Lawmakers urge firm U.S. line on China in bilateral talks

Reuters News
Posted: Jul 09, 2013 6:40 PM
Lawmakers urge firm U.S. line on China in bilateral talks

By Paul Eckert

WASHINGTON (Reuters) - U.S. lawmakers influential on trade policy urged the Obama administration on Tuesday to press China in talks this week to halt the theft of intellectual property and curb practices that discriminate against American companies.

The letter to Obama cabinet officials on the eve of the annual U.S.-China Strategic and Economic Dialogue contained a laundry list of complaints, from software piracy to market and regulatory barriers and forced technology transfer.

"We remain very concerned that China has halted - and in many cases reversed - its market reforms," the lawmakers said in the letter to Secretary of State John Kerry, Treasury Secretary Jack Lew, Commerce Secretary Penny Pritzker and U.S. Trade Representative Michael Froman.

"China must move away from an economic model dominated by state-owned enterprises, trade-distorting subsidies, and economic protectionism," the bipartisan group wrote.

"The theft of proprietary information threatens to undermine our economic relationship, is unacceptable, and must stop," they said, noting that much of the theft was done by cyber means.

The lawmakers voiced support for the five-year-old Strategic and Economic Dialogue process between the world's two biggest economies, but said China has been "woefully inadequate and incomplete" in implementing past agreements and called for more U.S. scrutiny.

The letter was signed by House Ways and Means Committee Chairman Dave Camp, a Republican; Senate Finance Committee Chairman Max Baucus, a Democrat; House Ways and Means Committee ranking Democrat Sandy Levin; and Senate Finance Committee ranking Republican Orrin Hatch.

The Obama administration must "use meaningful metrics to measure progress and to be aggressive in ensuring that China is fully implementing its commitments and doing so in a commercially meaningful way," said the letter.

Among the Chinese practices the lawmakers said required more U.S. pressure to change were "indigenous innovation" policies that require foreigners to transfer technology to China in order to sell into the market, unscientific barriers to beef and other farm goods and favoritism to China's state sector.


They also repeated longstanding concerns that China deliberately keeps it currency undervalued to make its exports more competitive in international markets.

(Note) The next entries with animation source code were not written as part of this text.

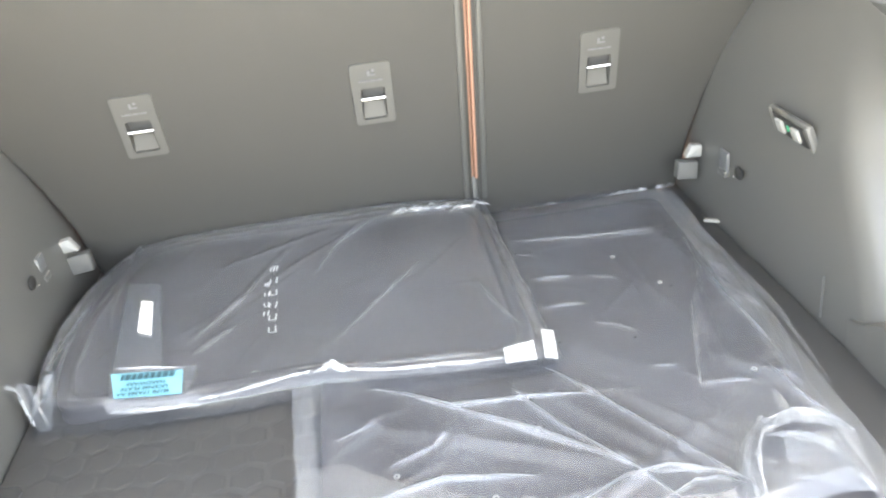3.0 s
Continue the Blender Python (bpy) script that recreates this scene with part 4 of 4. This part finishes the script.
part("label_lip", sheet(lip, spread(0, 1, 40), spread(0, 1, 10)), FILM_D, bag, "milky pouch end draped over the edge")
part("label_fold", crumple([(lambda p: (p[0], p[1] - 0.001, p[2]))(lip(u, 0.97)) for u in (0.03, 0.25, 0.5, 0.75, 0.97)], 0.0042, 0.004, 73.0, 90, 12, 2.0, 1.0, 0.35), FILM_G, bag, "bright crumpled fold under the label")
part("label_fold", crumple([(-0.395, 1.232, mat_height(-0.395, 1.232) + 0.017), (-0.35, 1.229, mat_height(-0.35, 1.229) + 0.017), (-0.310, 1.222, mat_height(-0.31, 1.222) + 0.016)], 0.0022, 0.002, 75.0, 50, 8, 1.0, 0.9, 0.5), FILM_H, bag)
rnd = random.Random(3)
for k in range(13):
    # short bright crumples along the back edge of the bag
    t = (k + rnd.uniform(0.1, 0.9)) / 13
    i = min(2, int(t * 3))
    x, y = (BACK[i][j] + (BACK[i + 1][j] - BACK[i][j]) * (t * 3 - i) for j in (0, 1))
    y += rnd.uniform(-0.024, -0.006)
    dx, dy = rnd.uniform(0.006, 0.018), rnd.uniform(-0.008, 0.008)
    part("back_crumple", crumple([(x - dx, y - dy, mat_height(x, y) + 0.0075), (x, y + rnd.uniform(-0.002, 0.002), mat_height(x, y) + 0.0095), (x + dx, y + dy, mat_height(x, y) + 0.0075)], rnd.uniform(0.0014, 0.0032), 0.0035, 15.0 + k, 36, 10, 1.4, 1.0, 0.8), (FILM_G, FILM_D, FILM_H, FILM_D)[k % 4], bag)


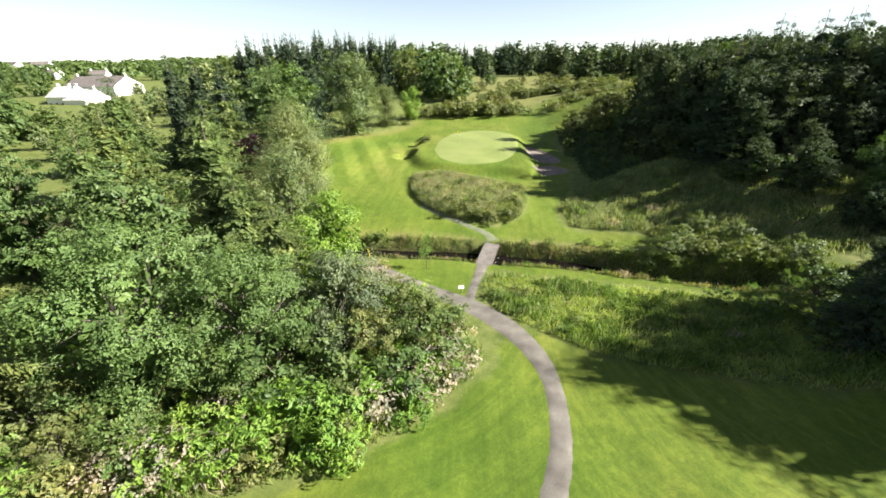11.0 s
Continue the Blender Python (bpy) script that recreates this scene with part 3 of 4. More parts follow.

"China must stop intervening massively and in one direction in the foreign exchange markets, and move more rapidly towards allowing the renminbi exchange rate to be set by market forces," wrote the lawmakers.

There was no immediate response to the letter, but U.S. officials outlining Washington's priorities for the July 10-11 talks in Washington outlined a similar agenda.

"We'll continue to, of course, push on exchange rates and to try to push forward on the market determination of both exchange rates and interest rates," a senior Obama administration official told reporters on Monday.

The official said the U.S. delegation would also raise regulatory and financial favoritism toward Chinese state-owned enterprises and other policies "putting them at a competitive advantage and our companies at a disadvantage."

Beyond specific trade and financial issues, U.S. officials say they want to use this week's talks to learn more about economic reform plans circulating in Beijing under President Xi Jinping, who took office in March.

Kerry and Lew will host a Chinese delegation led by State Councilor Yang Jiechi and Vice Premier Wang Yang.

Lew, who visited Beijing shortly after Xi and a new cabinet led by Premier Li Keqiang took office, said he detected signs that some changes advocated by the United States were gaining traction in Beijing.

"If I had to guess, we're going to see the direction of change be clear, that the moves toward more market-oriented reforms will be clear," Lew told CNN, according to a transcript of an interview conducted on Monday.

"But the pace will probably be slower than we would like, or, frankly, than would be good for the Chinese people," he said.

China has concerns of its own about U.S. policy.

Beijing has long demanded that Washington ease Cold War-era controls on the export of high technology and clarify the approval process for Chinese acquisitions of America companies. Chinese investments in U.S. assets sometimes draw opposition from U.S. lawmakers.